Looking for more kitchen tools? Try the Recipe Scaler to resize recipes, the Recipe Nutrition Calculator, or browse all Cooking & Kitchen tools.
Frequently Asked Questions
What does "edible yield percent" mean?
It is the share of raw purchased weight that remains edible after trimming, peeling, deboning, or coring. A whole chicken yields about 55 percent, with the rest being bones, skin, and giblets. Knowing yield is essential for cost-accurate cooking and menu planning because you pay for the whole thing but only serve the edible part.
Why is a whole chicken cheaper per edible pound than boneless breast?
Boneless skinless breast has already paid for its trim labor and bone loss before it reaches you, and that cost is built into the price. Buying a whole chicken at $1.50 per pound and yielding 55 percent edible meat works out to about $2.73 per edible pound, still cheaper than most boneless breast, plus you get bones for stock.
Are these yields exact?
No. Yields vary 5 to 10 percentage points with the butcher, the ripeness of produce, and your knife skills. The tool ships median yields sourced from culinary standards, and Pro users can override any item with the actual yield they measure and save it for next time.

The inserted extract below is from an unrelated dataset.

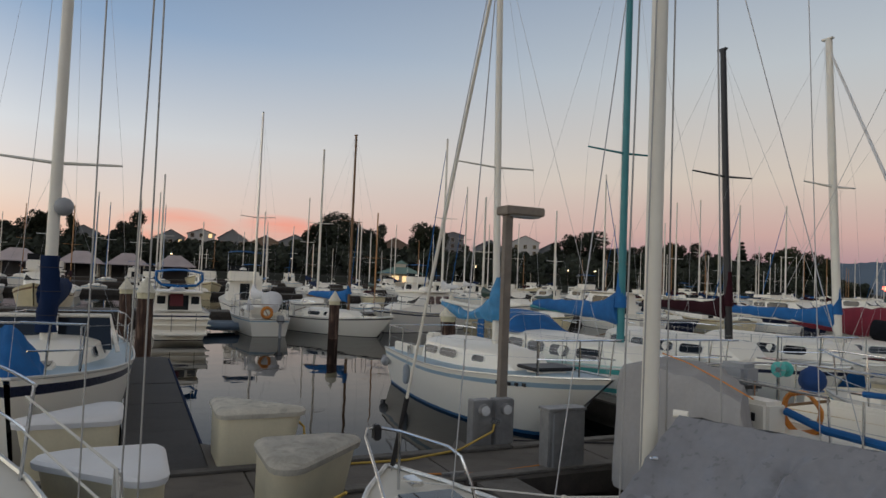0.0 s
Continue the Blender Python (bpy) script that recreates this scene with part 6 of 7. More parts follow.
part("strip", tubed([(0.9, 7.5, 0.38), (0.9, 10, 0.37), (0.9, 13, 0.38), (0.9, 17.1, 0.37)], 0.03, 6), NAVYCLOTH, bump)
for x in (3.2, 6.3, 8.6):
    c = thing("dock_cleat", pose(x, 6.36, DZ), "galvanised mooring cleat on the dock", "cleat", "mooring cleats")
    part("horn", tubed([(-0.13, 0, 0.07), (0.13, 0, 0.07)], 0.018, 7), GALV, c)
    part("foot", boxed(-0.06, 0.06, -0.03, 0.03, 0, 0.07, 0.008), GALV, c)


# ---- land ----
def polar(az, r, z):
    return (r * math.sin(radians(az)), r * math.cos(radians(az)), z)


def ridge(name, a0, a1, step, rows, material, label, rough=0.0, seed=0.0, cat="hill", kind="structure"):
    """A hillside round the harbour; rows: (range, height as a function of the bearing, share of roughness)."""
    bm, rings = bmesh.new(), []
    n = int((a1 - a0) / step)
    for r, hf, k in rows:
        ring = []
        for i in range(n + 1):
            a = a0 + (a1 - a0) * i / n
            x, y, _ = polar(a, r, 0)
            q = noise.noise((x * 0.006 + seed, y * 0.006, 0.3)) * 0.7 + noise.noise((x * 0.025, y * 0.025, seed)) * 0.35 + noise.noise((x * 0.09, y * 0.09, seed)) * 0.22 + noise.noise((x * 0.31, y * 0.31, seed)) * 0.28
            ring.append(polar(a, r, hf(a) + q * rough * k))
        rings.append(ring)
    loft(bm, rings, closed=False)
    return solid(name, bm, material, label, cat, kind=kind)


HILL = [(60, 30), (86, 38), (95, 52), (100, 64), (106, 74), (108.7, 96), (113.6, 116), (119, 111), (121.8, 92), (123.7, 86), (133, 87), (138, 75), (141, 58), (150, 40), (175, 30), (240, 25)]
FARR = [(40, 120), (56, 158), (62, 168), (71.5, 160), (83, 205), (88, 207), (91.2, 188), (94.3, 230), (97.6, 216), (100, 178), (110, 150), (121, 190), (125, 240), (129, 190), (140, 150), (170, 60), (179, 90), (184, 50), (200, 40), (240, 30)]
ridge("hill_wooded", 62, 240, 0.12, [(290, lambda a: -0.5, 0), (310, lambda a: 1.5, 0), (450, lambda a: 5 + interp(HILL, a) * 0.03, 0.03), (600, lambda a: 7 + interp(HILL, a) * 0.08, 0.05), (900, lambda a: 7 + interp(HILL, a) * 0.28, 0.4),
                                    (1050, lambda a: 4 + interp(HILL, a) * 0.48, 0.6), (1200, lambda a: interp(HILL, a) * 0.7, 0.8), (1350, lambda a: interp(HILL, a) * 0.87, 0.9), (1500, lambda a: interp(HILL, a), 1), (1700, lambda a: interp(HILL, a) * 0.6, 1)], HILLGREEN,
      "low dark wooded hill behind the harbour town", rough=9)
# far backdrop ridge, its haze only in the colour
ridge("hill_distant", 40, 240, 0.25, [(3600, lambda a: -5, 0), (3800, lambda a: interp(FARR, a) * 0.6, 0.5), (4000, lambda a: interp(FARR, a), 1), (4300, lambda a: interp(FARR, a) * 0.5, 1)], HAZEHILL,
      "distant mountain ridge with haze painted blue", rough=24, seed=4)

BLUFF = [(-90, 9), (-9, 9.5), (5, 10), (20, 10.5), (32, 11), (44, 9), (50, 7), (56, 3.5), (62, 1.5), (75, 1.2)]


def bluff_z(a, r):
    t = min(1, max(0, (r - 186) / 40))
    return 1.8 + (interp(BLUFF, a) - 1.8) * t * t * (3 - 2 * t)


ridge("ground_bluff", -130, 75, 0.6, [(164, lambda a: -0.6, 0)] + [(r, (lambda q: lambda a: bluff_z(a, q))(r), 0.4 if r > 180 else 0.05) for r in (168, 180, 190, 200, 210, 220, 232, 250, 320, 600)], BANK,
      "steep brush-covered bluff above the marina", rough=1.6, seed=9, cat="bluff")


# shore of the opposite side: a sheet from the embankment's foot to the horizon
SHORE = [(300, -330), (200, -170), (120, -98), (88, -80), (66, -62), (45, -54.5), (10, -52), (-20, -52.5), (-34, -53.5), (-48, -62), (-75, -84), (-110, -92), (-150, -84), (-210, -50), (-420, 40)]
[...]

What is "cost per serving" based on?
It is the edible cost of one portion: the serving size in ounces multiplied by the corrected cost per edible pound, divided by sixteen. A 4-ounce cooked serving at a corrected $5.50 per edible pound comes to about $1.38 per serving.
Why do some items yield as low as 25 or 50 percent?
Items with heavy peels, large seeds, dense shells, or significant bone lose a big fraction during prep — pineapple, watermelon, whole lobster, artichokes, and whole fish are the low-yield extremes. They are often still worth buying whole for flavor, freshness, or cost, and the tool shows you when that trade actually pays off.